Legal action planned after staff given ‘no notice’ of charity closure

08 Mar 2024 News

By wedninth, Adobe

A workers’ union is planning legal action on behalf of staff at a domestic abuse charity after they were given “no notice” of its sudden closure this week.

Unite said its members at Glasgow East Women’s Aid (GEWA) only found out about the charity’s decision to close through the media.

A statement on the charity’s website now confirms its closure and says its priority will be to support its beneficiaries.

“We will continue to liaise with partners, including the regulator, Care Inspectorate, funders, and the council, throughout this difficult time,” it reads.

Staff previously voted for strike action after allegedly being dismissed and suspended after making bullying allegations.  

Unite: ‘One of the worst cases of mismanagement we have come across’

In October, 13 of Unite’s members at GEWA voted to take part in industrial action after claims that five employees were dismissed and others were suspended after allegations of bullying were made.

At the time, GEWA would not confirm whether employees had been let go and said that strike action was not justified. 

Unite said it secured a “legal victory” for the five dismissed workers last year, who were reinstated in January 2024. 

The union said first heard that GEWA had been “placed into administration” by media sources. 

Unite general secretary Sharon Graham said the lack of consultation from the charity prior to the closure was “potentially illegal” and that it would contact members “to progress protective award claims being lodged against the organisation”.

“The mismanagement at Glasgow East Women’s Aid is one of the worst cases we have ever come across,” she said.

“Make no mistake we will get to the bottom of this sorry mess and we will fight for all our members to secure justice.

“It is our understanding that the organisation being placed in administration was primarily due to public monies either being withheld or withdrawn by Glasgow City Council and the Scottish Government.

“We are urgently seeking clarity on whether this is in fact the case because there has been zero transparency.”

A spokesperson for the Scottish charity regulator, OSCR, said: “OSCR has been engaging with Glasgow East Women's Aid and partner organisations.

“The charity has sought and received OSCR's consent to wind up and we are working to ensure that it takes the necessary steps to do this, and that those currently using services continue to receive the support they need.”

A spokesperson for Glasgow City Council told Civil Society: “We are aware of the GEWA intention to close.

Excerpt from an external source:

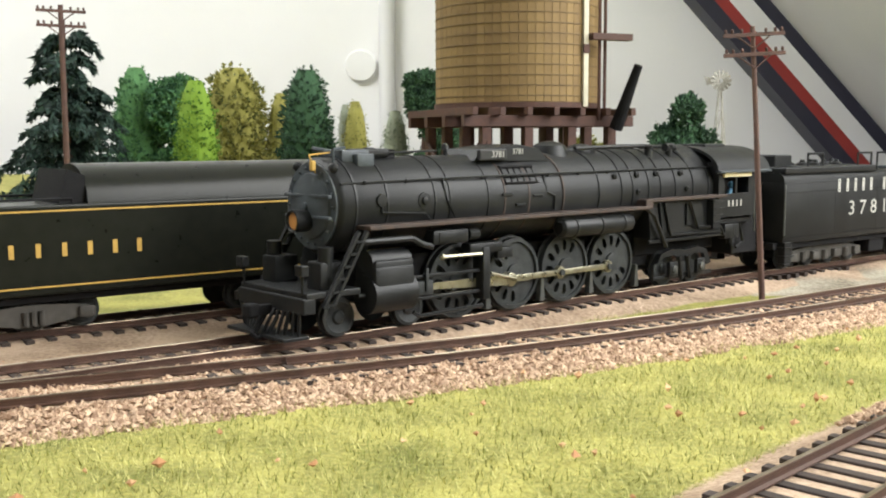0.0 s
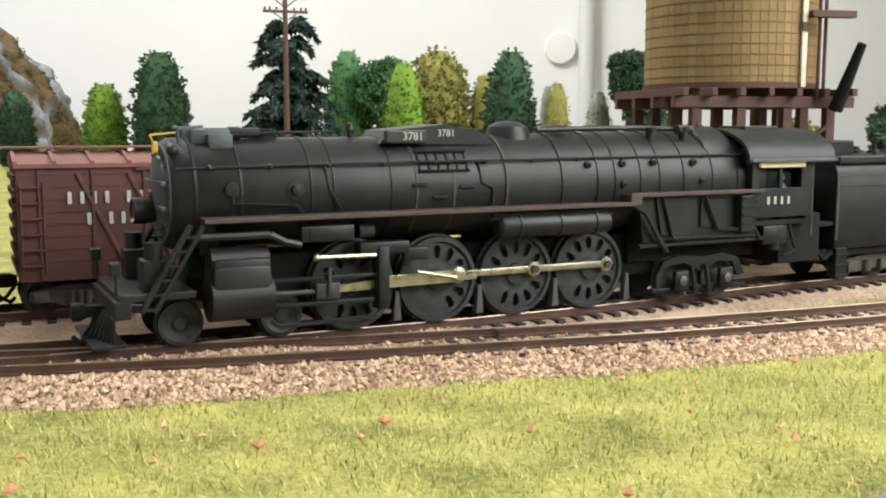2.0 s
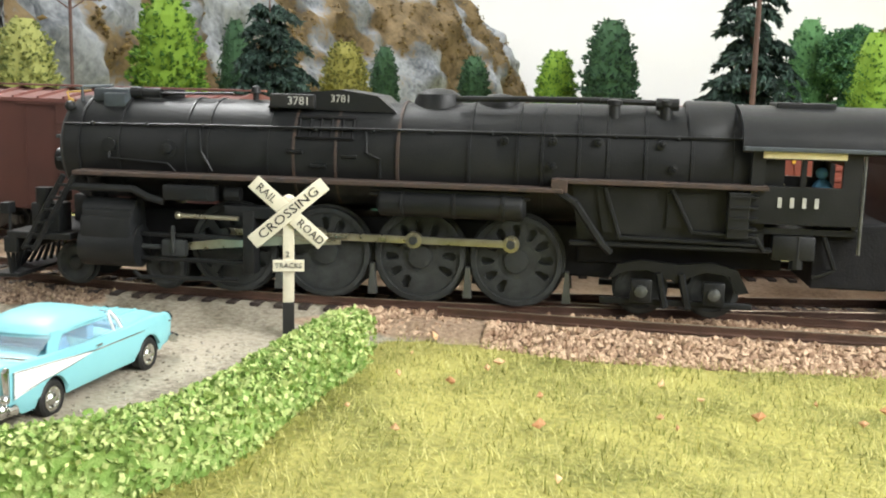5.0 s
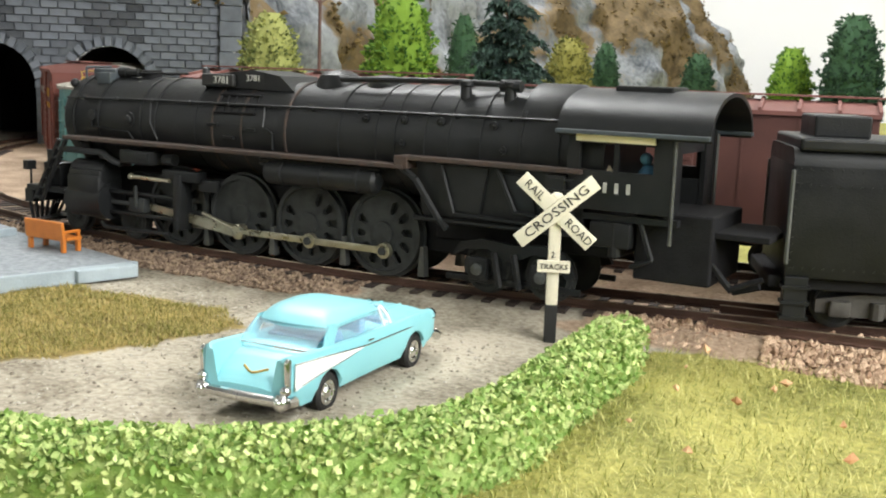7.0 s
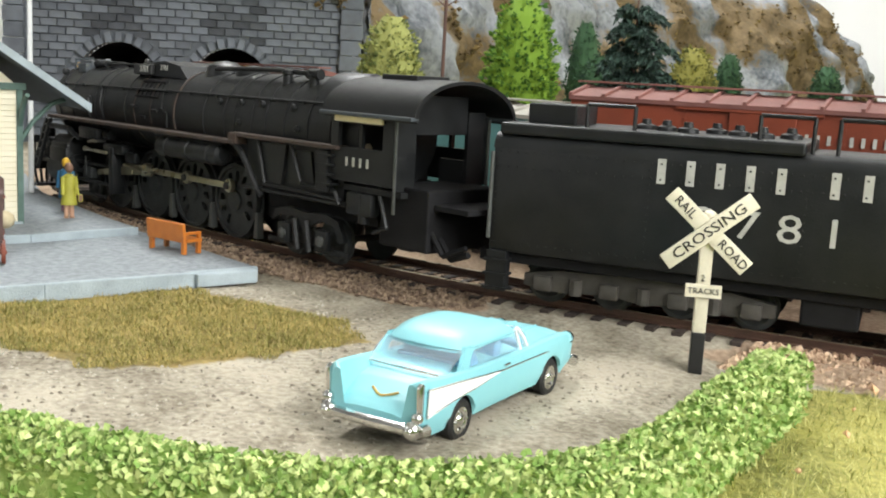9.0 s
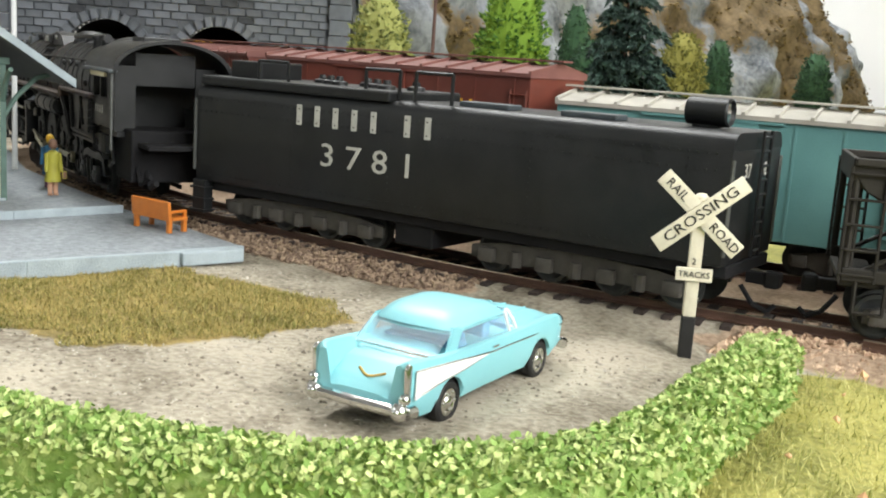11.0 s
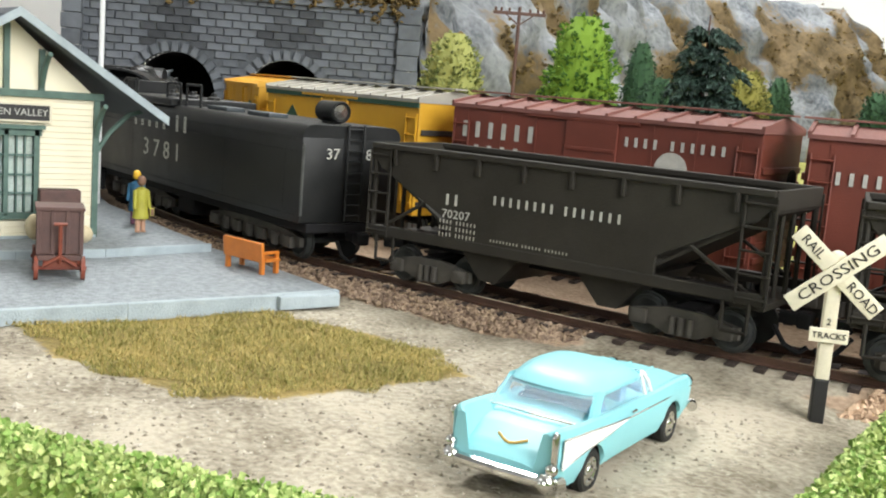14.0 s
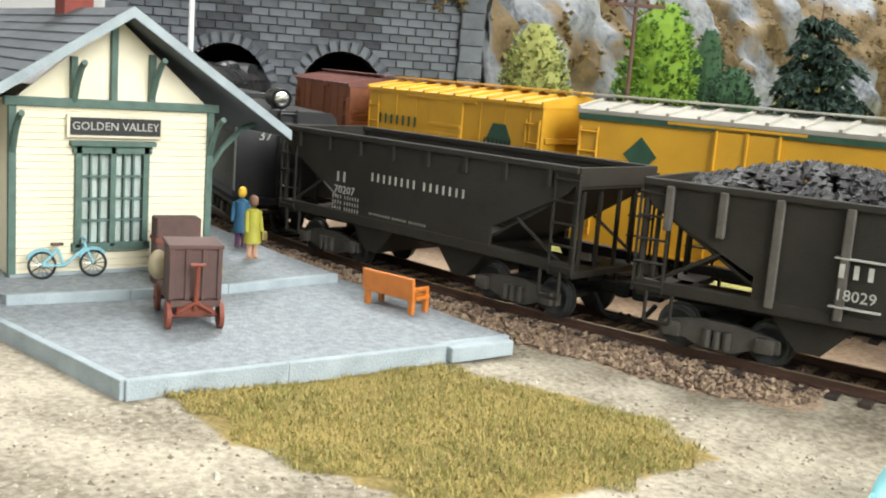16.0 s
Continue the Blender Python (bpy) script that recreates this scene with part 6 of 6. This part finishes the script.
def main_s(t):
    """The main driving axle's place along the main line."""
    return float(np.interp(t, [a for a, _ in RUN], [b for _, b in RUN]))


def on_line(line, s, half, back, forward):
    a, b = line.at(s + forward * half), line.at(s - forward * back)
    d = a - b
    f = back / (half + back)
    p = b + d * f
    return pose(p.x * K, p.y * K, RAIL * K, 0, 0, math.degrees(math.atan2(d.y, d.x)))


def motions():
    times = [k * 0.5 for k in range(33)]
    fine = [k * 0.1 for k in range(161)]
    for ob, off, a, b in ((LOCO, 0, 48, 26), (TENDER, -204, 44, 46), (HOPPER_A, -360.5, 37, 37), (HOPPER_B, -487, 37, 37), (HOPPER_C, -614, 37, 37)):
        walk(ob, [(t, on_line(MAIN, main_s(t) + off, a, b, 1)) for t in times])
    for ob, u in FAR_CARS:
        walk(ob, [(t, on_line(FAR, u - 55.0 * t, 36, 36, -1)) for t in times])
    turn = lambda t: -30 + math.degrees((main_s(t) - main_s(0.5)) / 11.0)
    for ob, x in DRIVERS:
        walk(ob, [(t, pose(x * K, 0, 11.7 * K, 0, turn(t), 0)) for t in fine])
    side, main, cross, crank = [], [], [], []
    for t in fine:
        a = radians(turn(t))
        px, pz = -4.7 * math.cos(a), 11.7 + 4.7 * math.sin(a)
        side.append((t, pose(px * K, 0, pz * K)))
        reach = math.sqrt(38 ** 2 - (pz - 11.7) ** 2)
        tilt = math.degrees(math.asin((pz - 11.7) / 38))
        main.append((t, pose((24.8 + px) * K, 0, pz * K, 0, tilt, 0)))
        cross.append((t, pose((24.8 + px + reach) * K, 0, 11.7 * K)))
        crank.append((t, pose((24.8 + px * 0.75) * K, 0, (11.7 + (pz - 11.7) * 0.75) * K, 0, tilt * 0.6 - 4, 0)))
    for ob, rows in ((SIDE_ROD, side), (MAIN_ROD, main), (CROSSHEAD, cross), (RETURN_CRANK, crank)):
        walk(ob, rows)
    for ob, x, r, train in SPIN:
        if train == "main":
            walk(ob, [(t, pose(x * K, 0, r * K, 0, math.degrees((main_s(t) - main_s(0)) / r), 0)) for t in fine])


motions()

“While it is extremely disappointing the board has had to take this decision, the focus now is to maintain the continued delivery of support and services to women and children affected by domestic abuse.

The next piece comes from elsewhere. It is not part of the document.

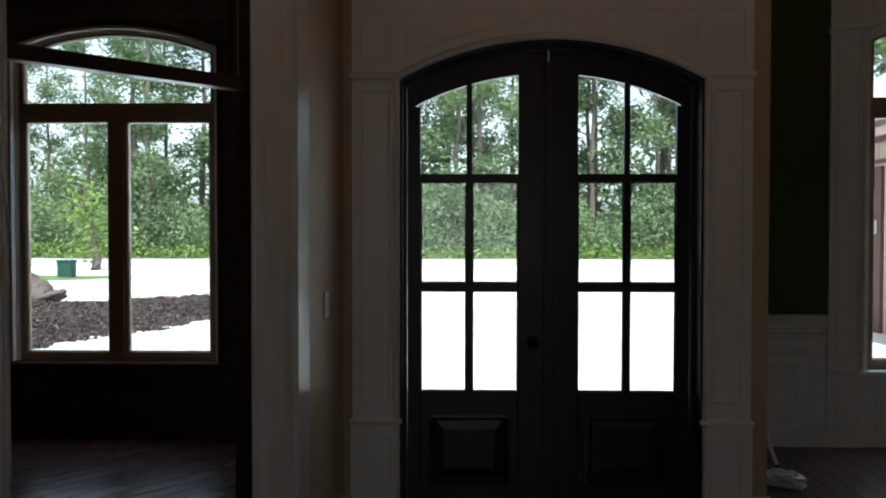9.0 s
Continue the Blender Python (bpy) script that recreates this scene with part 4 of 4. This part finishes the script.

“Officers, along with representatives from other funders of GEWA, have been working closely with the organisation during this difficult period and will continue to do so.”

GEWA: ‘The board has taken advice from liquidators’

A spokesperson for the board at GEWA said: “We are deeply saddened by the closure of the centre.

“The board has taken advice from liquidators and employment specialists around the closure process. It is confident that all legal processes have been followed.
“Staff have been offered support through the employee assistance programme and we continue to be in communication with them and their representatives to help them transition through this difficult time.”